How TO PREPARE a dry brined bird

Place your bird on a in a large roasting pan. Pack the dry brine all over bird, inside and out, squashing some into areas where the skin naturally separates from the bird, such as around the neck and top of the breast and between the legs and breast. Chill, uncovered, at least 12 hours and up to 2 days.

If you’re doing a turkey, place oven rack in lower third of oven and preheat to 200°C. Rinse the bird thoroughly of all the dry brine and pat dry. Rinse the roasting pan too. Place the bird, breast side up, on rack in roasting pan and pour 1 cup water into pan. This will prevent drippings from burning.
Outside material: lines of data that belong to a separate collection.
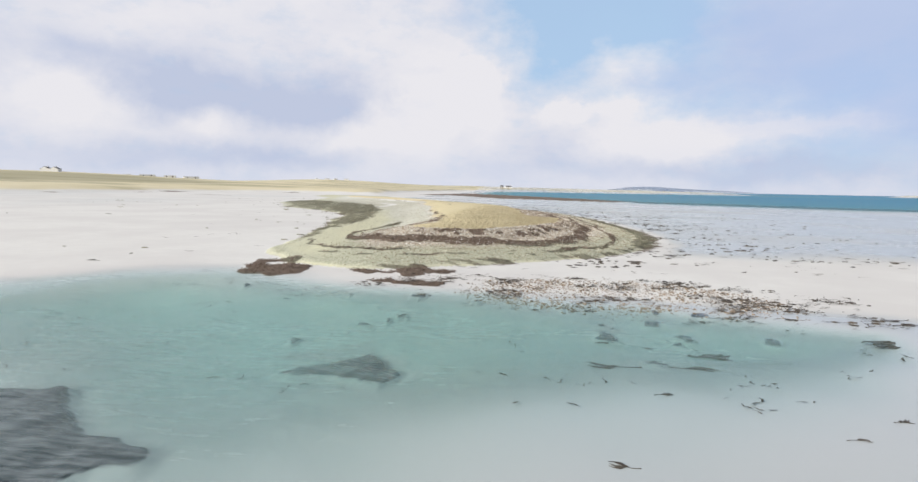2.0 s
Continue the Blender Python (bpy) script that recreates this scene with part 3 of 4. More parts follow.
def stone_look(n):
    at = n.add("ShaderNodeTexCoord").outputs["Object"]
    pick = n.add("ShaderNodeNewGeometry").outputs["Random Per Island"]
    single = n.add("ShaderNodeObjectInfo").outputs["Random"]
    pick = n.math("FRACT", n.math("ADD", pick, single))
    tone = n.add("ShaderNodeValToRGB", {0: pick})
    ramp = tone.color_ramp
    for place, colour in ((0.0, (0.26, 0.23, 0.19, 1)), (0.18, (0.46, 0.43, 0.375, 1)), (0.5, (0.53, 0.495, 0.425, 1)), (0.85, (0.64, 0.605, 0.535, 1)), (1.0, (0.62, 0.50, 0.39, 1))):
        (ramp.elements[0] if place == 0 else ramp.elements[1] if place == 1 else ramp.elements.new(place)).color = colour
    green = n.add("ShaderNodeAttribute", attribute_name="algae").outputs["Fac"]
    film = n.mix(pick, (0.18, 0.18, 0.11), (0.54, 0.52, 0.385))
    colour = n.mix(n.math("MULTIPLY", green, 0.8), tone.outputs[0], film)
    speck = n.noise(45.0, at, 3.0, 0.7)
    colour = n.mix(n.math("MULTIPLY", n.step(speck, 0.5, 0.75), 0.35), colour, (0.25, 0.23, 0.2))
    return finish(n, colour, 0.82, speck, 0.3, 0.01, 0.3)


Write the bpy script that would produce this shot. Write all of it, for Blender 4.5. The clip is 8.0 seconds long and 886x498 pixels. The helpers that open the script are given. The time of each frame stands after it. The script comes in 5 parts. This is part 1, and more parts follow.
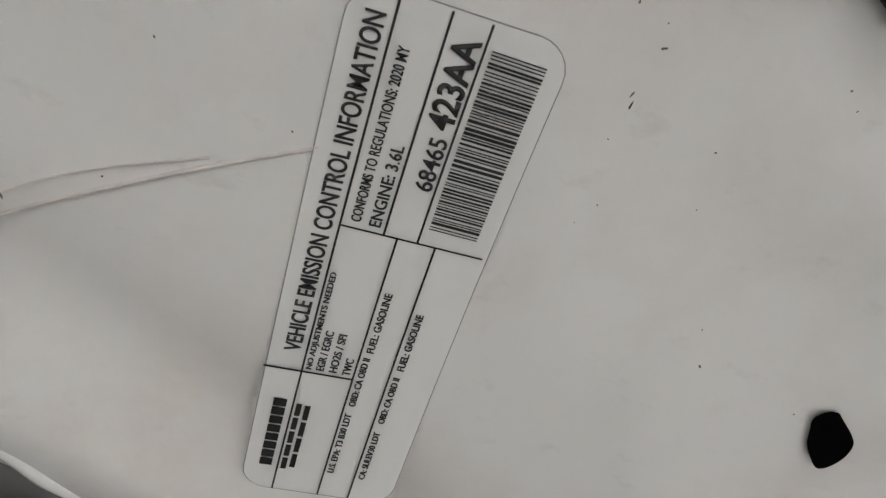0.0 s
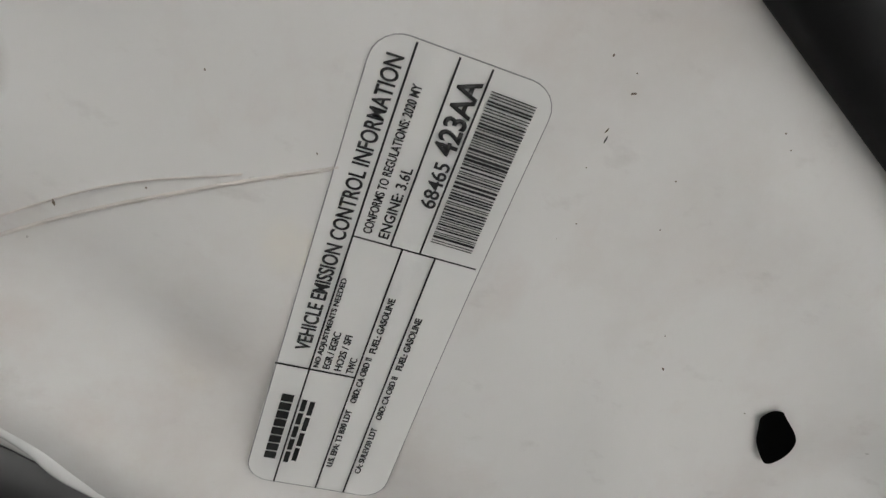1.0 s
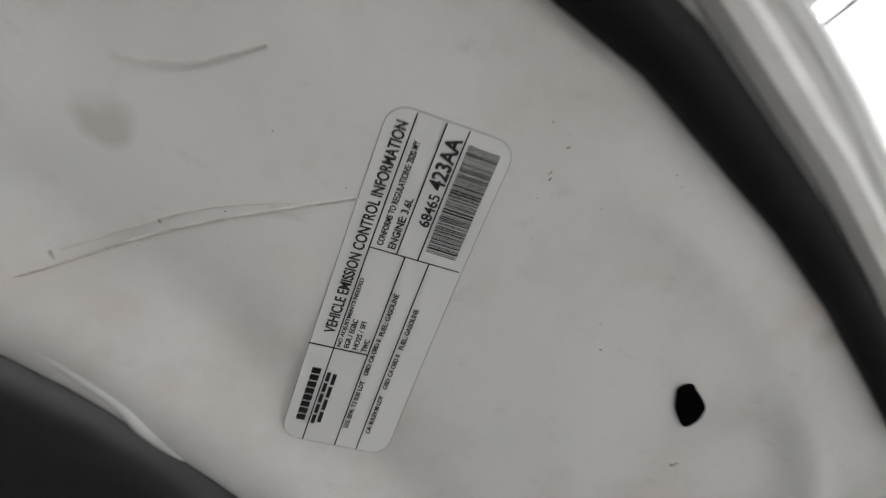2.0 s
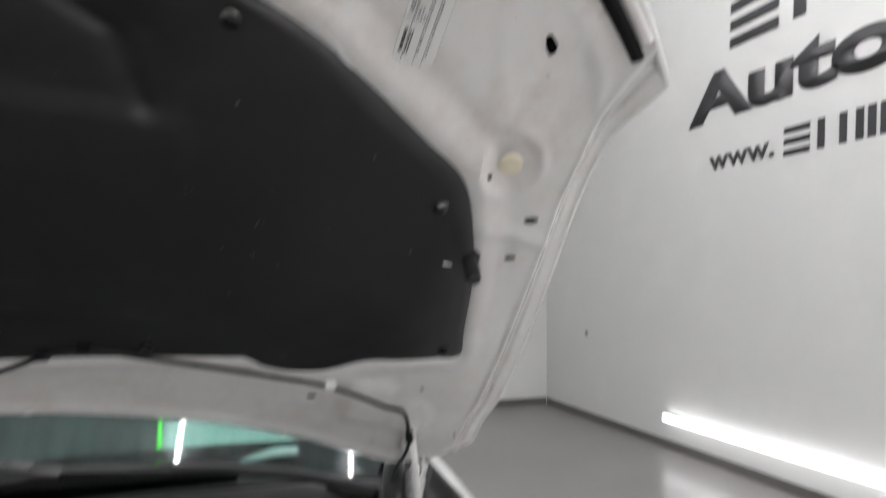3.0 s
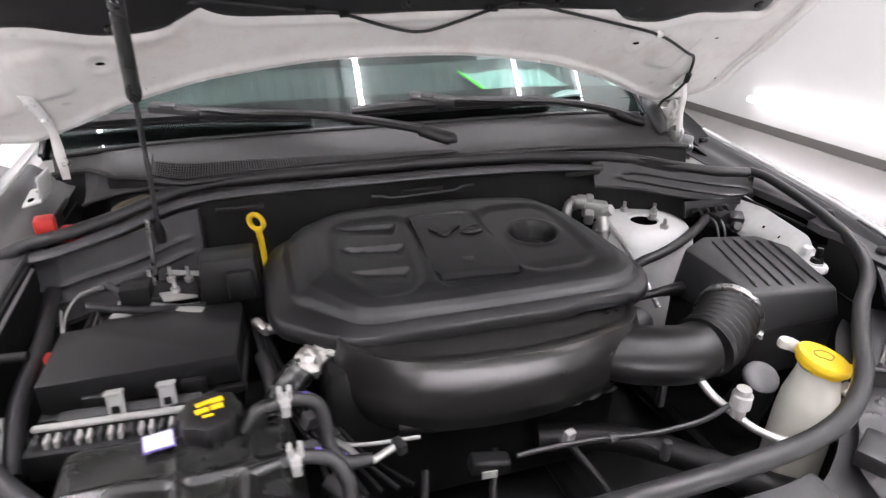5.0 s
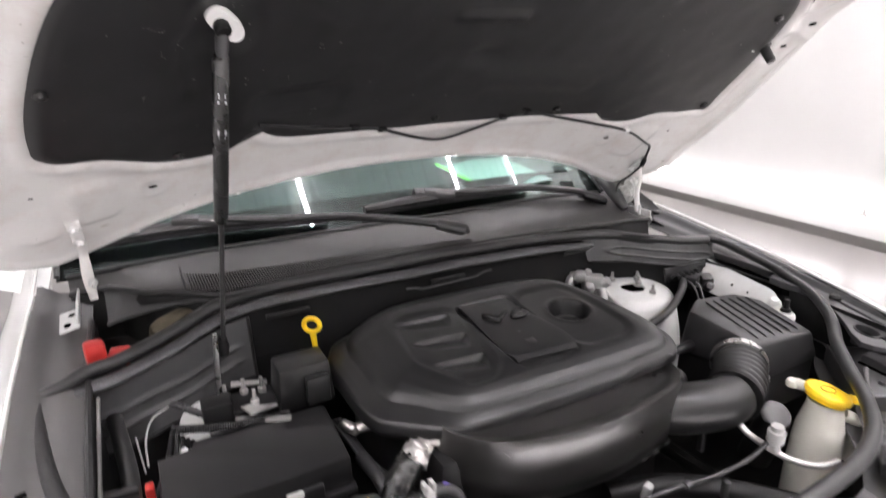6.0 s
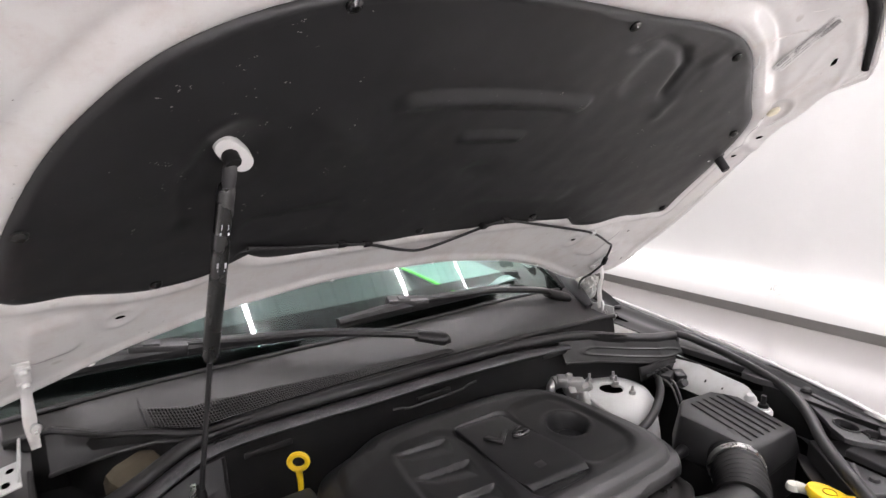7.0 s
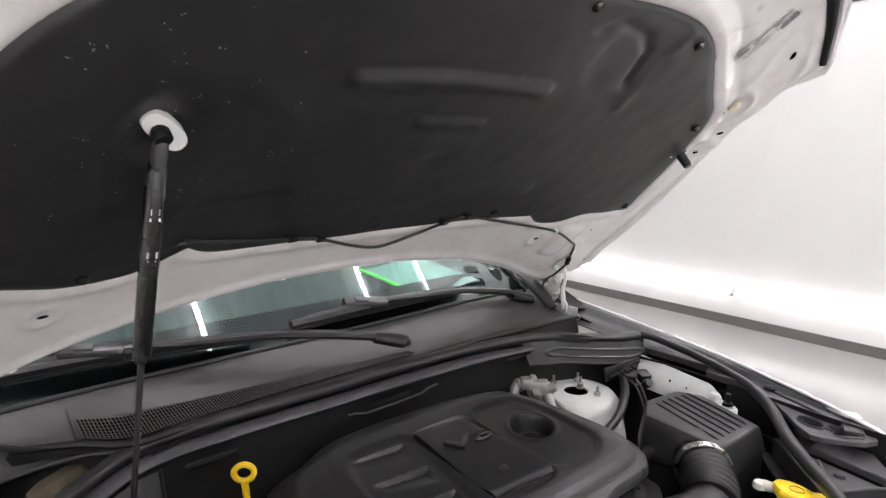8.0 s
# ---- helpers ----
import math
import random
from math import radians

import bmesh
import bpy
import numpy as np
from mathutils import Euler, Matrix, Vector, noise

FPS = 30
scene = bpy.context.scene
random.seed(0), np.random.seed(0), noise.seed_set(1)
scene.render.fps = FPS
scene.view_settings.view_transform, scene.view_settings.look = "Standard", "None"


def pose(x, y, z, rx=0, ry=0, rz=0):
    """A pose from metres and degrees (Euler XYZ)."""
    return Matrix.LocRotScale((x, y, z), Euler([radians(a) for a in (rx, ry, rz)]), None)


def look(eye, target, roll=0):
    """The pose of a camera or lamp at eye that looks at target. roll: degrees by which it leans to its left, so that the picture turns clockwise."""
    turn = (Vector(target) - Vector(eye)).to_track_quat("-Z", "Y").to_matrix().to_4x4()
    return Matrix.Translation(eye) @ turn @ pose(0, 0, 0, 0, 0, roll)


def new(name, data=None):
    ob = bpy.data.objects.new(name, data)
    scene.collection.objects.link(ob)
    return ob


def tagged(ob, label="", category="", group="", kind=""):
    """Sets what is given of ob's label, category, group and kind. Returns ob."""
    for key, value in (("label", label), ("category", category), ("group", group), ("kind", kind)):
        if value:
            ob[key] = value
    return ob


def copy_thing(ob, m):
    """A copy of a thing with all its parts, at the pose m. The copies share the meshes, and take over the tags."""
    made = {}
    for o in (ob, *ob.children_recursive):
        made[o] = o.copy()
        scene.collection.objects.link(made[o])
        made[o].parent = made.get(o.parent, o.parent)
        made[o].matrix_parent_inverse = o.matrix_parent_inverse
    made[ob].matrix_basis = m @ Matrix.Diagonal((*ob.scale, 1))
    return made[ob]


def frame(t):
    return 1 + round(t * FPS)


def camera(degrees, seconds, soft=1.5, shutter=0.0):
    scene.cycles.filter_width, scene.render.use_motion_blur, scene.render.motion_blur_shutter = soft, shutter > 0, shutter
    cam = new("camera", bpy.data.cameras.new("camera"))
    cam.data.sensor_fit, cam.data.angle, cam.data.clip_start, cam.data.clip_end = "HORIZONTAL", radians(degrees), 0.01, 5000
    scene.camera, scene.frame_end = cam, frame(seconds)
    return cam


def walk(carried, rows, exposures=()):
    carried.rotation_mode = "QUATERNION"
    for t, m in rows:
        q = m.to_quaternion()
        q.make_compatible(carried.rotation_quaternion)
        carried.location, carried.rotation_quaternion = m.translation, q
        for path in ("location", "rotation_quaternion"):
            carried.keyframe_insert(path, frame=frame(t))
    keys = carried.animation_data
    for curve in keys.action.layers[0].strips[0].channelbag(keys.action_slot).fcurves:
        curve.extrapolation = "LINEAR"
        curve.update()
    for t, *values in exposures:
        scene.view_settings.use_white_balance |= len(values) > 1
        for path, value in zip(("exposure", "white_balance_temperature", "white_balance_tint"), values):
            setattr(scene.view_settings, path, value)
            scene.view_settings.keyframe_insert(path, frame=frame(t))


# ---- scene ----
cam = camera(74.1, 8.0, 1.3, 0.4)
PATH = [
    (0, (0.527, -0.628, 1.607), (1.045, 1.19, 2.259), 1.5),
    (0.5, (0.521, -0.633, 1.603), (1.077, 1.151, 2.315), 1.8),
    (1, (0.517, -0.64, 1.598), (1.117, 1.119, 2.336), 1.6),
    (1.2, (0.515, -0.64, 1.595), (1.121, 1.121, 2.324), 1.7),
    (2.3, (0.486, -0.75, 1.544), (1.1, 0.96, 2.379), 1.4),
    (2.5, (0.468, -0.822, 1.509), (1.114, 0.963, 2.14), 0.9),
    (2.8, (0.429, -0.924, 1.44), (1.11, 0.925, 1.781), 0.8),
    (3.1, (0.367, -0.992, 1.366), (1.039, 0.891, 1.373), 0.6),
    (3.5, (0.271, -1.112, 1.31), (0.826, 0.744, 0.813), -0.2),
    (4, (0.099, -1.148, 1.299), (0.542, 0.645, 0.53), -0.0),
    (4.5, (-0.082, -1.141, 1.319), (0.346, 0.618, 0.469), 0.0),
    (4.7, (-0.147, -1.152, 1.331), (0.298, 0.595, 0.465), -0.0),
    (5.8, (-0.519, -1.16, 1.436), (0.296, 0.497, 0.669), -0.3),
    (6, (-0.548, -1.122, 1.438), (0.34, 0.546, 0.784), -0.8),
    (6.1, (-0.581, -1.098, 1.437), (0.355, 0.56, 0.824), -0.5),
    (6.5, (-0.634, -1.048, 1.471), (0.403, 0.582, 0.956), -0.7),
    (7, (-0.631, -1.007, 1.491), (0.526, 0.577, 1.099), -0.7),
    (7.5, (-0.619, -0.972, 1.482), (0.608, 0.566, 1.125), -0.7),
    (8, (-0.595, -0.978, 1.454), (0.661, 0.537, 1.096), -0.3),
]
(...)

Roast your turkey or chicken, rotating pan back to front halfway through and adding more water by ½-cupfuls as needed to maintain some liquid in the pan, until skin is browned all over, 35–45 minutes.

Make a basting sauce for your bird using butter and maple syrup (great for turkey) or butter and soya sauce or use Karen’s Teriyaki Glaze!  Warm gently over medium heat.

After the initial 35 mins, reduce your oven temperature to 180° and continue to roast the bird, basting with butter mixture or glaze every 10–15 minutes and rotating pan every 30 minutes to ensure even browning, 40 (chicken) –60 minutes longer.

I usually figure on 75 – 90 mins for a chicken and 90 mins for a turkey. Transfer the bird to a cutting board and let rest at least 30 minutes and up to 1 hour before carving.